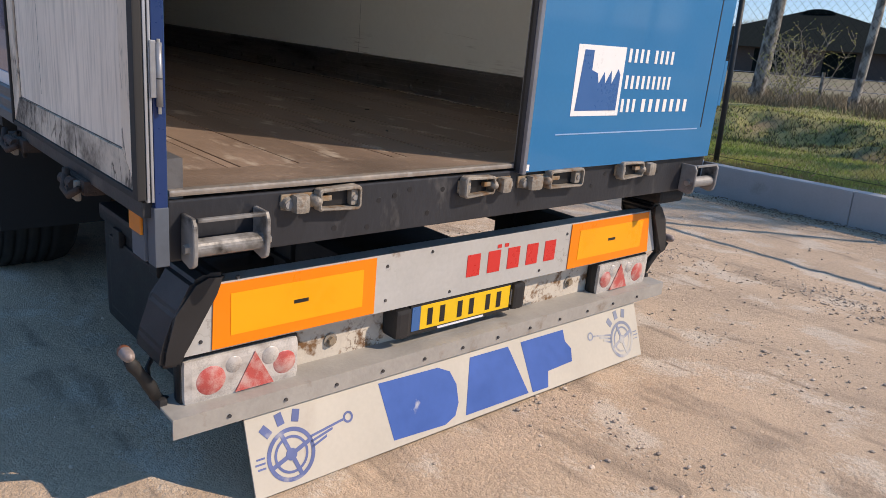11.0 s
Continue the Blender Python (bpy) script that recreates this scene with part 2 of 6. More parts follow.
M["grey_rust"] = material("rusting_cream_paint", (0.56, 0.51, 0.44), 0.6, vary=0.15, scale=6, stain=(0.17, 0.085, 0.035), stain_scale=15, stain_lo=0.53, stain_hi=0.64, bump=0.15, crack=(0.12, 0.06, 0.03), crack_scale=14, crack_width=0.02, crack_lo=0.5)
M["ledge"] = material("dusty_grey_ledge", (0.36, 0.345, 0.32), 0.6, metal=0.15, vary=0.15, scale=7, stain=(0.20, 0.145, 0.10), stain_scale=9, stain_lo=0.60, stain_hi=0.76, bump=0.1)
M["worn_brown"] = material("worn_brown_sill_edge", (0.36, 0.315, 0.275), 0.4, metal=0.5, vary=0.25, scale=9, stain=(0.45, 0.43, 0.41), stain_scale=12, stain_lo=0.56, stain_hi=0.68, bump=0.1)
M["rust"] = material("dark_rusty_steel", (0.05, 0.034, 0.028), 0.85, vary=0.35, scale=14, stain=(0.16, 0.09, 0.06), stain_scale=12, stain_lo=0.58, stain_hi=0.7, bump=0.4)
M["orange"] = material("orange_reflector_border", (0.95, 0.235, 0.005), 0.35, vary=0.04, spec=0.5)
M["amber"] = material("amber_reflector_sheet", (0.95, 0.38, 0.008), 0.32, vary=0.05, fine=400)
M["yellow"] = material("yellow_plate", (0.80, 0.50, 0.02), 0.4, vary=0.05, stain=(0.3, 0.25, 0.12), stain_lo=0.66, stain_hi=0.8)
M["white"] = material("white_vinyl", (0.82, 0.83, 0.84), 0.3, vary=0.03, coat=0.2)
M["pale"] = material("pale_grey_vinyl", (0.72, 0.75, 0.80), 0.2, spec=0.3, vary=0.03)
M["white_old"] = material("aged_white_flap", (0.50, 0.465, 0.40), 0.5, vary=0.07, scale=3, stain=(0.42, 0.37, 0.31), stain_scale=3.5, stain_lo=0.6, stain_hi=0.8)
M["ink"] = material("blue_flap_print", (0.03, 0.10, 0.36), 0.5, vary=0.15, fine=25, stain=(0.45, 0.46, 0.5), stain_scale=8, stain_lo=0.66, stain_hi=0.72)
M["sticker"] = material("navy_sticker", (0.035, 0.125, 0.33), 0.3, vary=0.04)
M["cyan"] = material("cyan_sticker", (0.0, 0.38, 0.78), 0.3, vary=0.04)
M["red"] = material("red_print", (0.62, 0.035, 0.03), 0.3, vary=0.06)
M["ring"] = material("red_ring_vinyl", (0.84, 0.045, 0.032), 0.10, spec=0.08, vary=0.06, scale=1.0, rough_vary=0.03)
M["ring_light"] = material("orange_ring_vinyl", (0.88, 0.066, 0.028), 0.10, spec=0.08, vary=0.07, scale=1.0, rough_vary=0.03)
M["black"] = material("black_print", (0.015, 0.015, 0.017), 0.4, vary=0.1)
M["lamp_red"] = material("faded_red_lamp_lens", (0.50, 0.085, 0.075), 0.35, coat=0.2, vary=0.2, fine=300, stain=(0.56, 0.34, 0.31), stain_scale=22, stain_lo=0.44, stain_hi=0.62)
M["lamp_clear"] = material("hazy_lamp_lens", (0.48, 0.455, 0.43), 0.3, coat=0.25, vary=0.25, scale=25, fine=200, stain=(0.30, 0.26, 0.24), stain_scale=18, stain_lo=0.52, stain_hi=0.7)
M["lamp_amber"] = material("amber_lamp_lens", (0.70, 0.20, 0.01), 0.3, coat=0.2, vary=0.12)
M["marker"] = material("dusty_marker_lens", (0.22, 0.07, 0.03), 0.5, vary=0.2)
for key, c in (("cab1", (0.004, 0.17, 0.46)), ("cab2", (0.006, 0.29, 0.70)), ("cab3", (0.05, 0.46, 0.88)), ("cab4", (0.003, 0.062, 0.19)), ("cab5", (0.004, 0.014, 0.05)), ("cab6", (0.46, 0.64, 0.86))):
    M[key] = material("graphic_" + key, c, 0.08, spec=0.05, vary=0.2, scale=9, fine=60, rough_vary=0.02)
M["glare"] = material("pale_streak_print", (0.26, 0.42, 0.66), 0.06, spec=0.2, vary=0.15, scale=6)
M["pale_dim"] = material("dim_grey_vinyl", (0.20, 0.25, 0.33), 0.06, spec=0.2, vary=0.05)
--
**Short problem**: Print the complete listing exactly as it stands, without its pictures.

**Exercise result**:
11.0 s
Continue the Blender Python (bpy) script that recreates this scene with part 2 of 6. More parts follow.
M["grey_rust"] = material("rusting_cream_paint", (0.56, 0.51, 0.44), 0.6, vary=0.15, scale=6, stain=(0.17, 0.085, 0.035), stain_scale=15, stain_lo=0.53, stain_hi=0.64, bump=0.15, crack=(0.12, 0.06, 0.03), crack_scale=14, crack_width=0.02, crack_lo=0.5)
M["ledge"] = material("dusty_grey_ledge", (0.36, 0.345, 0.32), 0.6, metal=0.15, vary=0.15, scale=7, stain=(0.20, 0.145, 0.10), stain_scale=9, stain_lo=0.60, stain_hi=0.76, bump=0.1)
M["worn_brown"] = material("worn_brown_sill_edge", (0.36, 0.315, 0.275), 0.4, metal=0.5, vary=0.25, scale=9, stain=(0.45, 0.43, 0.41), stain_scale=12, stain_lo=0.56, stain_hi=0.68, bump=0.1)
M["rust"] = material("dark_rusty_steel", (0.05, 0.034, 0.028), 0.85, vary=0.35, scale=14, stain=(0.16, 0.09, 0.06), stain_scale=12, stain_lo=0.58, stain_hi=0.7, bump=0.4)
M["orange"] = material("orange_reflector_border", (0.95, 0.235, 0.005), 0.35, vary=0.04, spec=0.5)
M["amber"] = material("amber_reflector_sheet", (0.95, 0.38, 0.008), 0.32, vary=0.05, fine=400)
M["yellow"] = material("yellow_plate", (0.80, 0.50, 0.02), 0.4, vary=0.05, stain=(0.3, 0.25, 0.12), stain_lo=0.66, stain_hi=0.8)
M["white"] = material("white_vinyl", (0.82, 0.83, 0.84), 0.3, vary=0.03, coat=0.2)
M["pale"] = material("pale_grey_vinyl", (0.72, 0.75, 0.80), 0.2, spec=0.3, vary=0.03)
M["white_old"] = material("aged_white_flap", (0.50, 0.465, 0.40), 0.5, vary=0.07, scale=3, stain=(0.42, 0.37, 0.31), stain_scale=3.5, stain_lo=0.6, stain_hi=0.8)
M["ink"] = material("blue_flap_print", (0.03, 0.10, 0.36), 0.5, vary=0.15, fine=25, stain=(0.45, 0.46, 0.5), stain_scale=8, stain_lo=0.66, stain_hi=0.72)
M["sticker"] = material("navy_sticker", (0.035, 0.125, 0.33), 0.3, vary=0.04)
M["cyan"] = material("cyan_sticker", (0.0, 0.38, 0.78), 0.3, vary=0.04)
M["red"] = material("red_print", (0.62, 0.035, 0.03), 0.3, vary=0.06)
M["ring"] = material("red_ring_vinyl", (0.84, 0.045, 0.032), 0.10, spec=0.08, vary=0.06, scale=1.0, rough_vary=0.03)
M["ring_light"] = material("orange_ring_vinyl", (0.88, 0.066, 0.028), 0.10, spec=0.08, vary=0.07, scale=1.0, rough_vary=0.03)
M["black"] = material("black_print", (0.015, 0.015, 0.017), 0.4, vary=0.1)
M["lamp_red"] = material("faded_red_lamp_lens", (0.50, 0.085, 0.075), 0.35, coat=0.2, vary=0.2, fine=300, stain=(0.56, 0.34, 0.31), stain_scale=22, stain_lo=0.44, stain_hi=0.62)
M["lamp_clear"] = material("hazy_lamp_lens", (0.48, 0.455, 0.43), 0.3, coat=0.25, vary=0.25, scale=25, fine=200, stain=(0.30, 0.26, 0.24), stain_scale=18, stain_lo=0.52, stain_hi=0.7)
M["lamp_amber"] = material("amber_lamp_lens", (0.70, 0.20, 0.01), 0.3, coat=0.2, vary=0.12)
M["marker"] = material("dusty_marker_lens", (0.22, 0.07, 0.03), 0.5, vary=0.2)
for key, c in (("cab1", (0.004, 0.17, 0.46)), ("cab2", (0.006, 0.29, 0.70)), ("cab3", (0.05, 0.46, 0.88)), ("cab4", (0.003, 0.062, 0.19)), ("cab5", (0.004, 0.014, 0.05)), ("cab6", (0.46, 0.64, 0.86))):
    M[key] = material("graphic_" + key, c, 0.08, spec=0.05, vary=0.2, scale=9, fine=60, rough_vary=0.02)
M["glare"] = material("pale_streak_print", (0.26, 0.42, 0.66), 0.06, spec=0.2, vary=0.15, scale=6)
M["pale_dim"] = material("dim_grey_vinyl", (0.20, 0.25, 0.33), 0.06, spec=0.2, vary=0.05)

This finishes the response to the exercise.